Consider the mechanics: over one million Taiwanese live and work in mainland China. Cross-strait trade has, until recent tensions, dwarfed Taiwan’s trade with the US. Chinese investment, supply chains, and talent flows have bound Taiwanese prosperity to the mainland’s economic orbit. This is not coercion in any traditional military sense. It is gravity.
Every year that passes without war, China’s relative economic weight grows, Taiwan’s birth rate declines, and the generation that remembers a separate “anti-communist” Taiwan fades. The status quo—US formal non-recognition paired with de facto deterrence—is already a frozen conflict. And frozen conflicts, when one side has demography and economics on its side, thaw in only one direction.
Why Kagan’s Mirror Misses the Mark
The strategic thinker Robert Kagan is correct about Iran: a mid-tier power can exhaust a superpower through asymmetric attrition, depleting munitions and alliance credibility. But his extrapolation to China assumes Beijing shares Tehran’s window-of-opportunity logic. It does not -https://archive.is/zDr0t#selection-623.0-623.12.
China has watched the US stumble through Iraq, Afghanistan, the Red Sea and now the Persian Gulf. It has observed that America’s greatest vulnerability is not its aircraft carriers but its attention span. And yet, Beijing has not lunged. Why? Because a war—even a winning war—would reset the clock. It would galvanize a unified Western alliance, accelerate tech decoupling, trigger sanctions that harm precisely the advanced sectors China needs, and transform a quiet demographic victory into a century of armed resistance.

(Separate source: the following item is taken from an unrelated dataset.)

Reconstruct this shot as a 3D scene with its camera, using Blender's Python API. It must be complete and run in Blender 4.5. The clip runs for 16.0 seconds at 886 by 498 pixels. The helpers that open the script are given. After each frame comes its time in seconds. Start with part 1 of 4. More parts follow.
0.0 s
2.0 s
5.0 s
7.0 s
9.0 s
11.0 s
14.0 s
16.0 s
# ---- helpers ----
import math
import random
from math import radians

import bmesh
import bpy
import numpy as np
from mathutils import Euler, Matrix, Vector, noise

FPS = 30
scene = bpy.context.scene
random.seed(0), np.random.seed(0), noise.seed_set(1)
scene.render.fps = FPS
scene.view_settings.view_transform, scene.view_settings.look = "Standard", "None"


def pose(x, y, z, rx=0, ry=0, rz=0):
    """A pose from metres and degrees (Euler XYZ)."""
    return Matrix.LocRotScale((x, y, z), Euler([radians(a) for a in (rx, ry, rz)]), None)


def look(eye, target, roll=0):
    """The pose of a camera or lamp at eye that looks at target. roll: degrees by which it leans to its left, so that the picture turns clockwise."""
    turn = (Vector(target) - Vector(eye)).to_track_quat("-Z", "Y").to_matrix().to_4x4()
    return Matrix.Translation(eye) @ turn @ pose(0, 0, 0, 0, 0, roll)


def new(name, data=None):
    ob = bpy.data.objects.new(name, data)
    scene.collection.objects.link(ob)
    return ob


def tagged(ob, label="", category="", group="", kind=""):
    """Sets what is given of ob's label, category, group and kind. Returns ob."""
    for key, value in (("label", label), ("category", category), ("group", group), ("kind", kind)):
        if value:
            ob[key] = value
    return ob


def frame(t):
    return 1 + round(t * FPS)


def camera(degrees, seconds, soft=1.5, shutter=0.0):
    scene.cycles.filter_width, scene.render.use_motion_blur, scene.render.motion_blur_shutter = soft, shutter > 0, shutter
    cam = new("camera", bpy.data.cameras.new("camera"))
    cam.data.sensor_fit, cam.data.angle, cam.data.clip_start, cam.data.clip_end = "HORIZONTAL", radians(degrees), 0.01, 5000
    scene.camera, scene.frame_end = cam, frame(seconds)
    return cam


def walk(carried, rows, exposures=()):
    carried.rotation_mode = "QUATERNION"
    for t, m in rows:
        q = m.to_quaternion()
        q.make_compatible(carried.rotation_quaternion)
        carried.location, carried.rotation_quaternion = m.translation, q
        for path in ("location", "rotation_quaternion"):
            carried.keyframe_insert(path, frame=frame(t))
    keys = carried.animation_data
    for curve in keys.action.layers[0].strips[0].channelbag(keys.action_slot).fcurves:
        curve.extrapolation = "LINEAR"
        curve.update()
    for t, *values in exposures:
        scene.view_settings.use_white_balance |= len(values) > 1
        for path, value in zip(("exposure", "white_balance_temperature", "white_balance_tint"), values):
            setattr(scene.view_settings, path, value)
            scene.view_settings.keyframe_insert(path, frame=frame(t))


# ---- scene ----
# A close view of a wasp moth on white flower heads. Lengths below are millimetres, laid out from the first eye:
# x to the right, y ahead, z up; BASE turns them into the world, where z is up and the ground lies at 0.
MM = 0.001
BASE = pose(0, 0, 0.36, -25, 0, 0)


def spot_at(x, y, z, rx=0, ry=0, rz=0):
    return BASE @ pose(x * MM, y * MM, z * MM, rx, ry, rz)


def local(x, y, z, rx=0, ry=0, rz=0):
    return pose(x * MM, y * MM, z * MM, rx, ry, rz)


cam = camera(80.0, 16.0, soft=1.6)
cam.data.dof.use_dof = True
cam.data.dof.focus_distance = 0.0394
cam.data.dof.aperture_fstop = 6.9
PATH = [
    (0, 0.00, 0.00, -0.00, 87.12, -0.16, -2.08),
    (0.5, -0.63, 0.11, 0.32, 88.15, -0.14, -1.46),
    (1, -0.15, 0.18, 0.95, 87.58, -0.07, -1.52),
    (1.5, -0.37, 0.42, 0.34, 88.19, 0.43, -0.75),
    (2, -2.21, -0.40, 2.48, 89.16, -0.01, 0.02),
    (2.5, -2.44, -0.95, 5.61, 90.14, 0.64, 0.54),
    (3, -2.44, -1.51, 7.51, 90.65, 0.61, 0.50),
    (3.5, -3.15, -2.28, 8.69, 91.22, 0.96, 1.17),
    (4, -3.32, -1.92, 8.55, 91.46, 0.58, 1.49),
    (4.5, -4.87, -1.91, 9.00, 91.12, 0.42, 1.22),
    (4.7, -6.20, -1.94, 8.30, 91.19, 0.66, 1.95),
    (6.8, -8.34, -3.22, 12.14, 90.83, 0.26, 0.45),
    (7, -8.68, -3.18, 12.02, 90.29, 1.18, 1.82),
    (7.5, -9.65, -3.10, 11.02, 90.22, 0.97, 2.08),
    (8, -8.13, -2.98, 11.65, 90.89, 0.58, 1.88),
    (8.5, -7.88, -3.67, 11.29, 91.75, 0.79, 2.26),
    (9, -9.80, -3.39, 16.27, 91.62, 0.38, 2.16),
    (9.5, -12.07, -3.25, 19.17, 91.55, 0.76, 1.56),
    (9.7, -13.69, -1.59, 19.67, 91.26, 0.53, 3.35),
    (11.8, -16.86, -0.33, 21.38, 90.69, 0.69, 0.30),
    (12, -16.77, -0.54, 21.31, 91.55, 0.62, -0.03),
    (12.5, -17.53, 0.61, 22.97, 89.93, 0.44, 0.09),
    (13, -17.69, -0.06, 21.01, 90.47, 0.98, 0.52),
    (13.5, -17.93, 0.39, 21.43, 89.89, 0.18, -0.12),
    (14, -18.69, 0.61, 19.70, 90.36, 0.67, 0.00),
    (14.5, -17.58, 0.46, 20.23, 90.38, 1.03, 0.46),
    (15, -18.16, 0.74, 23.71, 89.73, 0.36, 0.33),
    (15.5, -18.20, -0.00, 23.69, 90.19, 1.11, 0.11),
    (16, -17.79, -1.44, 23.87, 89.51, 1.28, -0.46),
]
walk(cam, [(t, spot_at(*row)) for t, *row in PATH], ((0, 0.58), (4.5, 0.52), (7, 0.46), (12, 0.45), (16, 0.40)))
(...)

China’s restraint is not weakness. It is a sign that its definition of winning differs entirely from Washington’s or the west’s.
The Self-Inflicted Wound
Here is the irony that Kagan and his fellow realists miss: the US is already doing China’s most important work for it. A foreign policy that abandons allies (Kurds, Afghans), mocks treaty commitments (NATO), and imposes capricious tariffs does not project strength. It broadcasts unreliability. And when allies hedge—diversifying supply chains, building independent defense industrial bases, reducing dollar exposure—they are not betraying the US. They are responding rationally to perceived American decline.
That hedging is China’s real prize. It does not need to break the US-led order. It only needs to wait while the US breaks its own credibility.
The Natural Horizon
Taiwan will not be invaded. It will, over a generational timescale, become integrated. Not through a dramatic flag-raising in Taipei, but through the mundane reality that young Taiwanese increasingly see their future in Shanghai and Shenzhen, that Taiwanese companies cannot afford to lose mainland market access, and that the legal architecture of “one China” slowly fills with administrative substance.

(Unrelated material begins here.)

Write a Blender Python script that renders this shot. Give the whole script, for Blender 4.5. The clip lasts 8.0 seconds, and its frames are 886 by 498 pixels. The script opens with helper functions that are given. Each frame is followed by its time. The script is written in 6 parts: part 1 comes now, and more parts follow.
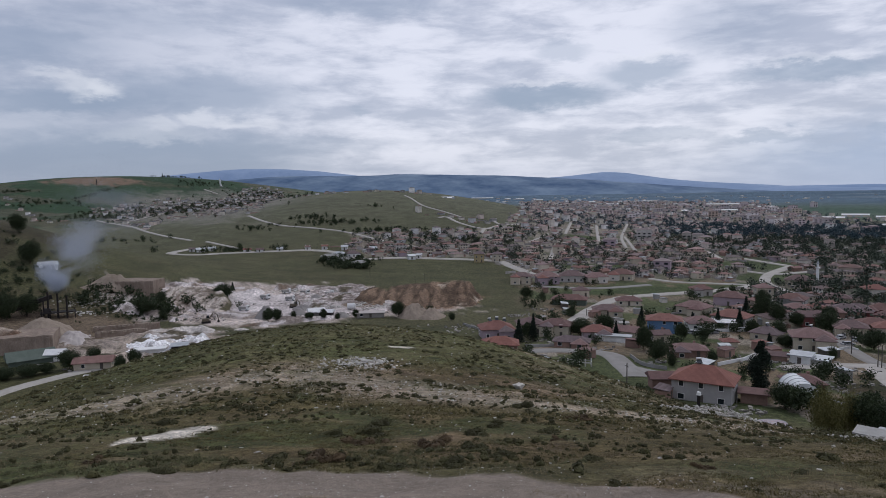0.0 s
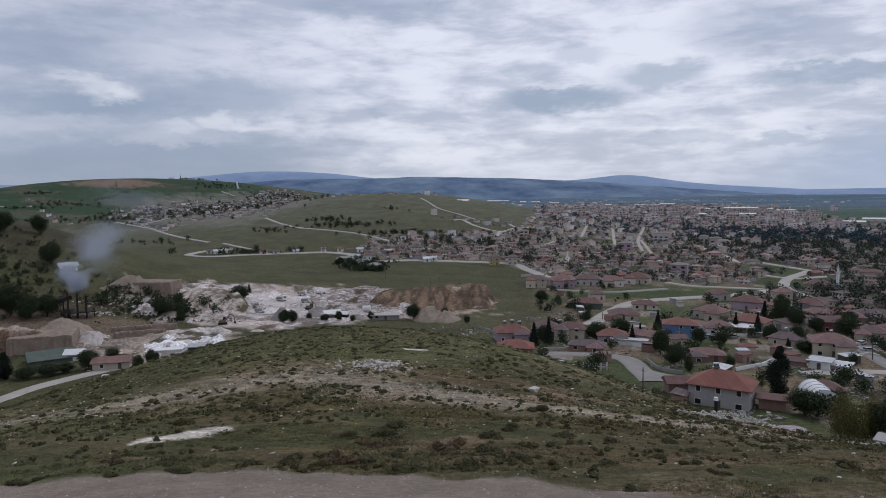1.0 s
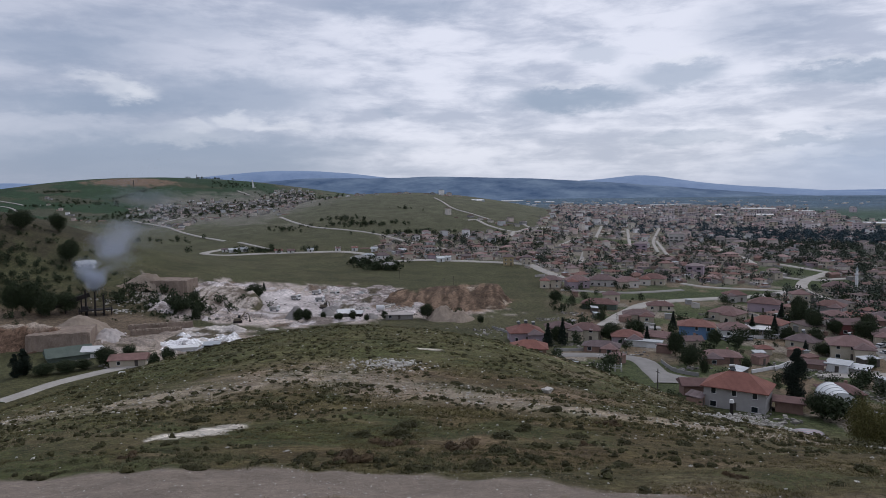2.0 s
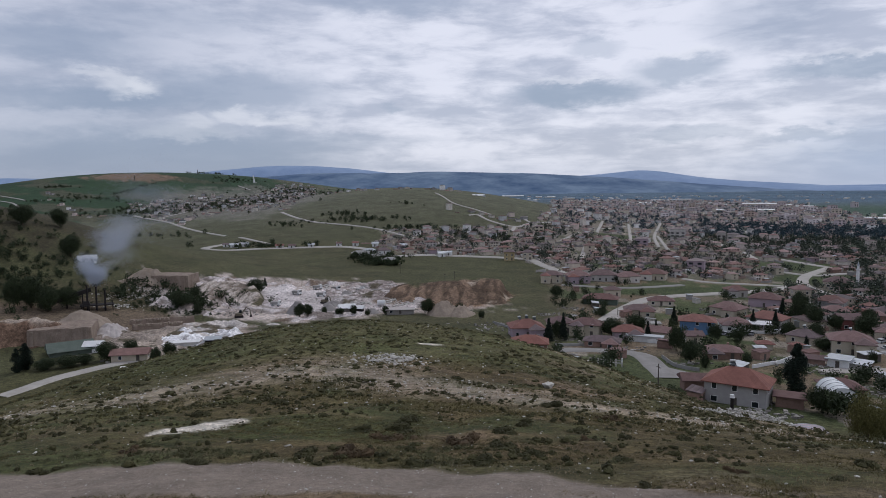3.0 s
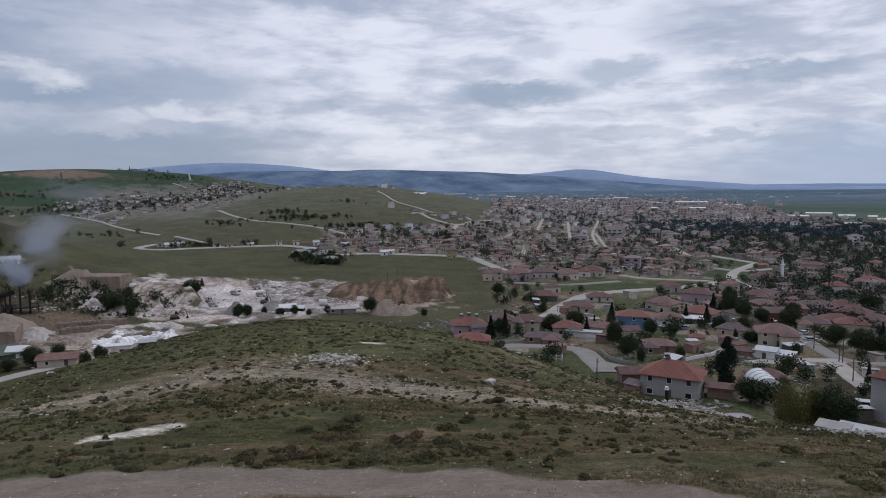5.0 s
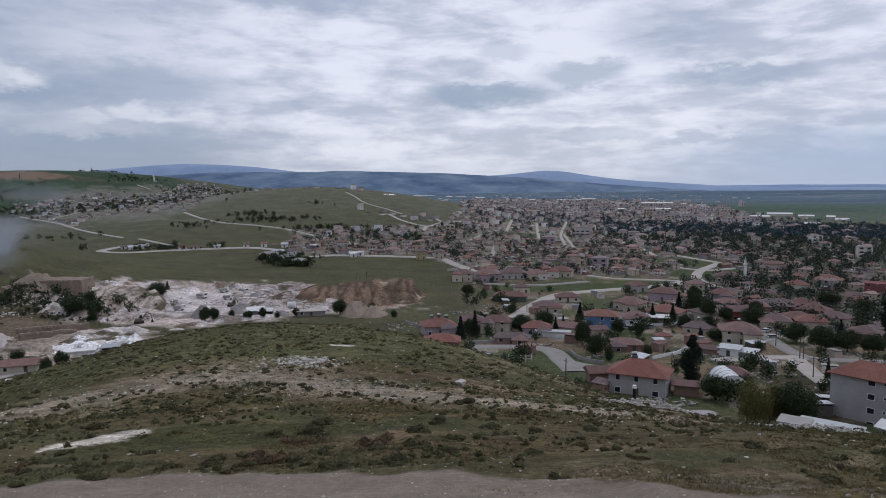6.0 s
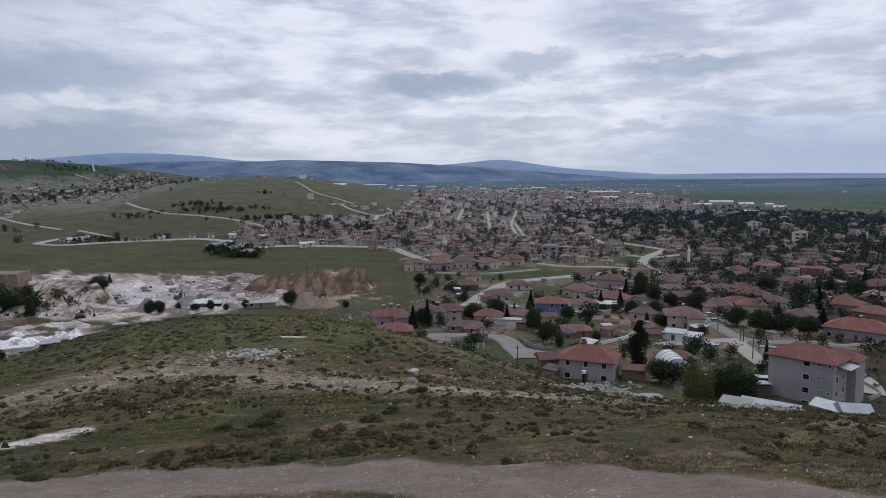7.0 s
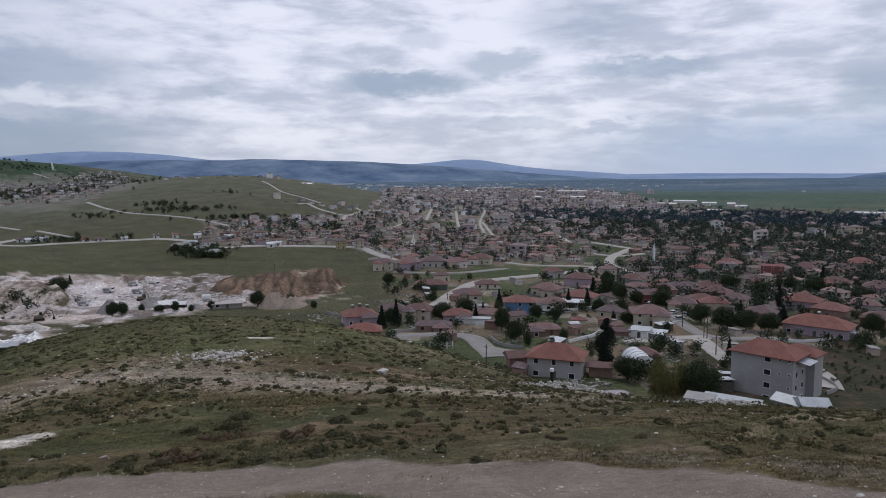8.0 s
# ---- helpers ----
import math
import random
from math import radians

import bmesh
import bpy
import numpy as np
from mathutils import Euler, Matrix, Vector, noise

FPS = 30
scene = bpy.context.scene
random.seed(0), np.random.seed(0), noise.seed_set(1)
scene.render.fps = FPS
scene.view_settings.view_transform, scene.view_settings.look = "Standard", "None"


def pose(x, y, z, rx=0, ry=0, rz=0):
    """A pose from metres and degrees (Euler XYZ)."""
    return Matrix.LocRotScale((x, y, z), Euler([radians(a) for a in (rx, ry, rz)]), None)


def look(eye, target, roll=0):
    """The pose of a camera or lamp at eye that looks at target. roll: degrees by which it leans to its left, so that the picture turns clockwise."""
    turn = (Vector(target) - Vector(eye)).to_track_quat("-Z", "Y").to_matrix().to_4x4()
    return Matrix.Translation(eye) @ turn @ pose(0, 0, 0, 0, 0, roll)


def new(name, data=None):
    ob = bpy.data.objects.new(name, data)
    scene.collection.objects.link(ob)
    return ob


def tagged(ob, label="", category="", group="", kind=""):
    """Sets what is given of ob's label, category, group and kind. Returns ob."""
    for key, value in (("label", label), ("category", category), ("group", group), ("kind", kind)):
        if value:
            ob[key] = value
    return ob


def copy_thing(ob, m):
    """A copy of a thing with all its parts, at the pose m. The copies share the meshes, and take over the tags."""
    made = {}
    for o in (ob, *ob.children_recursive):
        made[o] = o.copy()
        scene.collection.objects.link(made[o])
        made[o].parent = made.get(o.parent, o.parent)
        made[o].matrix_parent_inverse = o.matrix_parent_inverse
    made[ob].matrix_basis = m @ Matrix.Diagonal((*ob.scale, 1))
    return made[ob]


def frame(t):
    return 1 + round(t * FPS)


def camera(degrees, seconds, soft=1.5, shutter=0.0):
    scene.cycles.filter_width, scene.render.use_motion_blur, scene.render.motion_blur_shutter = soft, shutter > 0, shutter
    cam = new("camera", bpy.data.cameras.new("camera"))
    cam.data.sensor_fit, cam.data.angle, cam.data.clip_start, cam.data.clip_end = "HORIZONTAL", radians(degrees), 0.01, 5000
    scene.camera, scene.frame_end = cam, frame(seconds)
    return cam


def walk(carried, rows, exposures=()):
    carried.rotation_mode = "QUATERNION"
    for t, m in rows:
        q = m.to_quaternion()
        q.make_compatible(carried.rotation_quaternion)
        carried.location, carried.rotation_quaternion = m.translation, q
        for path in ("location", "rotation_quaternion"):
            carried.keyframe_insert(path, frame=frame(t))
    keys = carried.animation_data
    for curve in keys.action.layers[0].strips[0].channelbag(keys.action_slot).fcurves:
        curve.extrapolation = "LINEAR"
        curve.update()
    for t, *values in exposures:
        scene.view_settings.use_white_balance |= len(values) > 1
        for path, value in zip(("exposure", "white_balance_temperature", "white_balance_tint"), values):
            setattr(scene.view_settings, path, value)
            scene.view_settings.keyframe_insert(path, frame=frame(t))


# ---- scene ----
# A camera held at one spot on a hillside, panned by hand over a valley town.
# The eye stands 60 m above the valley floor; y is ahead, x to the right.
EYE = 60.0
cam = camera(66.7, 8.0, 0.75)
ROWS = [
    # seconds, pitch from straight down, lean, heading
    (0.0, 85.174, 0.698, -0.059),
    (0.5, 85.518, 0.417, 0.991),
    (1.0, 85.418, 0.561, 1.256),
    (1.5, 85.557, 0.438, 2.268),
    (3.0, 84.992, 0.383, 2.542),
    (3.5, 85.149, 0.287, 1.639),
    (4.0, 85.204, 0.340, 0.700),
    (4.5, 84.779, 0.347, -0.771),
    (6.0, 84.913, 0.303, -4.971),
    (6.5, 84.619, 0.538, -6.335),
    (7.0, 83.977, 0.417, -9.112),
    (7.5, 83.868, 0.521, -10.292),
    (8.0, 83.916, 0.325, -11.775),
]
walk(cam, [(t, pose(0, 0, EYE, rx, ry, rz)) for t, rx, ry, rz in ROWS], [(0.0, 0.0), (4.5, 0.0), (7.0, 0.06), (8.0, 0.07)])

# ---- sky and sun: a bright, broken overcast ----
world = bpy.data.worlds.new("world")
scene.world = world
world.use_nodes = True
wt = world.node_tree
wt.nodes.clear()


def wnode(kind, **values):
    n = wt.nodes.new(kind)
    for k, v in values.items():
        n.inputs[k].default_value = v
    return n


def wmath(op, a, b=None, clamp=False):
    n = wt.nodes.new("ShaderNodeMath")
    n.operation, n.use_clamp = op, clamp
    for i, v in enumerate((a, b)):
        if v is None:
            continue
        if isinstance(v, (int, float)):
            n.inputs[i].default_value = v
        else:
            wt.links.new(v, n.inputs[i])
    return n.outputs[0]


def wmix(fac, a, b):
    n = wt.nodes.new("ShaderNodeMix")
    n.data_type = "RGBA"
    for i, v in ((0, fac), (6, a), (7, b)):
        if isinstance(v, tuple):
            n.inputs[i].default_value = (*v, 1)
        elif isinstance(v, (int, float)):
            n.inputs[i].default_value = v
        else:
            wt.links.new(v, n.inputs[i])
    return n.outputs[2]


SUN_HEIGHT, SUN_TURN = 52.0, 20.0
coords = wt.nodes.new("ShaderNodeTexCoord")
axes = wt.nodes.new("ShaderNodeSeparateXYZ")
wt.links.new(coords.outputs["Generated"], axes.inputs[0])
sx, sy, sz = axes.outputs
up = wmath("MAXIMUM", sz, 0.0)
# compass heading and height of each direction, in degrees, with wind-torn edges
flat_way = wmath("SQRT", wmath("ADD", wmath("MULTIPLY", sx, sx), wmath("MULTIPLY", sy, sy)))
heading = wmath("MULTIPLY", wmath("ARCTAN2", sx, sy), 57.296)
height = wmath("MULTIPLY", wmath("ARCTAN2", sz, flat_way), 57.296)
angles = wt.nodes.new("ShaderNodeCombineXYZ")
wt.links.new(heading, angles.inputs[0])
wt.links.new(wmath("MULTIPLY", height, 2.3), angles.inputs[1])
up = wmath("MAXIMUM", sz, 0.0)
deck = wmath("ADD", up, 0.16)
flat = wt.nodes.new("ShaderNodeCombineXYZ")
wt.links.new(wmath("DIVIDE", sx, deck), flat.inputs[0])
wt.links.new(wmath("DIVIDE", sy, deck), flat.inputs[1])


def cloud_noise(source, scale, detail, rough, offset, stretch=(1, 1, 1), twist=0.3):
    m = wt.nodes.new("ShaderNodeMapping")
    m.inputs["Location"].default_value = offset
    m.inputs["Scale"].default_value = stretch
    wt.links.new(source, m.inputs[0])
    n = wnode("ShaderNodeTexNoise", Scale=scale, Detail=detail, Roughness=rough, Distortion=twist)
    wt.links.new(m.outputs[0], n.inputs["Vector"])
    return n.outputs[0]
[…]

This is not defeatism. It is a description of gravitational politics.
The question for Washington is not how to prevent this outcome—that ship sailed with the failure to decouple Taiwanese prosperity from Chinese markets decades ago. The question is whether the US will exhaust itself in a panic, launching a self-destructive spiral of overcommitment and allied alienation, or whether it will accept that its role in East Asia is to manage decline, not reverse it.
The real danger is not China striking while the US is weak. It is the US, terrified of that possibility, doing something monumentally foolish—like a formal defense commitment that invites brinksmanship, or a strategic decoupling that forces the very confrontation it fears.
China is playing chess. The US is still arguing about whether the board is tilted.
The quiet truth is this: some victories do not require a single shot fired. They only require that the other side believes time is on its side. And on Taiwan, time is not neutral.